My argument for the viability of my alternative hypothesis consisted of several parts. First, in Sect. 3, I argued that the response patterns seen in a game played by children indicate that they are capable of forming larger numbers in accordance with my suggested alternative. In relation to the same experiments I noted that their reasoning, when queried whether one can keep forming larger numbers, also displays this kind of reasoning. Even so, this data does not undermine the plus-one strategy, since there are other reasons (such as syntactic simplicity) why they might have preferred these kinds of responses.

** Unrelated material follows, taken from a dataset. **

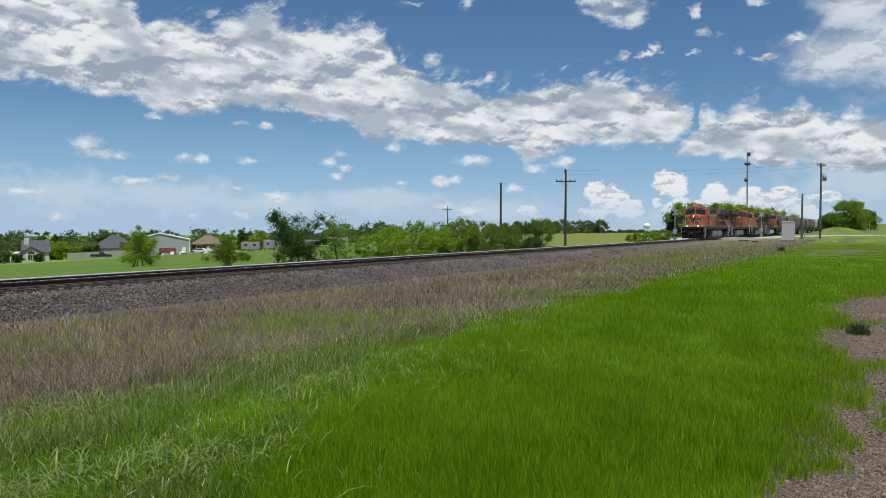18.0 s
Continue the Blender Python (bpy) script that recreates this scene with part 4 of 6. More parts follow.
def build_tower():
    x, y = polar(8.17, 258)
    z0 = hz(x, y)
    t = tagged(group_at("radio_tower", pose(x, y, z0)), "slim grey radio mast with three antenna drums", "radio mast")
    h = 24.5 - z0
    bm = B()
    for k in range(3):
        a = k * math.tau / 3
        rod(bm, (0.3 * math.cos(a), 0.3 * math.sin(a), 0), (0.16 * math.cos(a), 0.16 * math.sin(a), h), 0.09, 0.07, 6)
    for k in range(40):
        z, a = h * k / 40, (k % 3) * math.tau / 3
        rod(bm, (0.24 * math.cos(a), 0.24 * math.sin(a), z), (0.24 * math.cos(a + 2.1), 0.24 * math.sin(a + 2.1), z + h / 40), 0.04, 0.04, 4)
    part("mast", bm, M["galv"], t)
    for z, dy, r, half in ((h - 0.3, -0.35, 0.75, 0.4), (h - 3.3, 0.28, 0.62, 0.5), (h - 3.3, -0.35, 0.62, 0.45), (h - 8.3, 0.35, 0.7, 0.45)):
        bm = B()
        bmesh.ops.create_uvsphere(bm, u_segments=14, v_segments=8, radius=r, matrix=pose(0, dy, z) @ Matrix.Diagonal((0.8, half / r * 1.4, 0.85, 1)))
        part("antenna_drum", bm, M["drum"], t, "dark grey antenna drum", smooth=True)
    bm = B()
    rod(bm, (0, -1.0, h - 5.8), (0, 1.0, h - 5.8), 0.08, 0.08, 6)
    part("antenna_bar", bm, M["galv"], t)


build_tower()


def build_water_tower():
    x, y = polar(14.82, 1500)
    t = tagged(group_at("water_tower", pose(x, y, -19)), "white water tower on the horizon", "water tower")
    bm = B()
    bmesh.ops.create_uvsphere(bm, u_segments=24, v_segments=12, radius=1, matrix=pose(0, 0, 22.5) @ Matrix.Diagonal((6.4, 6.4, 5.2, 1)))
    part("tank", bm, M["white"], t, smooth=True)
    for k in range(6):
        bm = B()
        a = k * math.tau / 6
        rod(bm, (5.4 * math.cos(a), 5.4 * math.sin(a), 0), (5.0 * math.cos(a), 5.0 * math.sin(a), 22), 0.4, 0.4, 8)
        part("leg", bm, M["white"], t)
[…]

Second, in Sect. 4, I argued that the alternative hypothesis accounts for the consistency of children’s concepts with the successor axiom in such a way that it is in line with what we know about the development of this knowledge. The moment at which children display behaviour that is consistent with the successor axiom is correlated with the moment at which they have a fairly robust knowledge of the structure of the numeral system. Furthermore, the different developmental stages identified by Cheung et al. (2017) and others can be interpreted with the help of the different aspects of the structure of the numeral system, as put forward in Sect. 2. Finally, I also argued that the alternative hypothesis is a formally viable way of acquiring number concepts consistent with the successor axiom. All in all, I have argued that there are in fact two viable accounts that explain how we learn that there are infinitely many natural numbers. The plus-one strategy is one option that fits the data. Another option that fits the data is that we use the syntactic structure of the numeral system, paying special attention to the leftmost digits.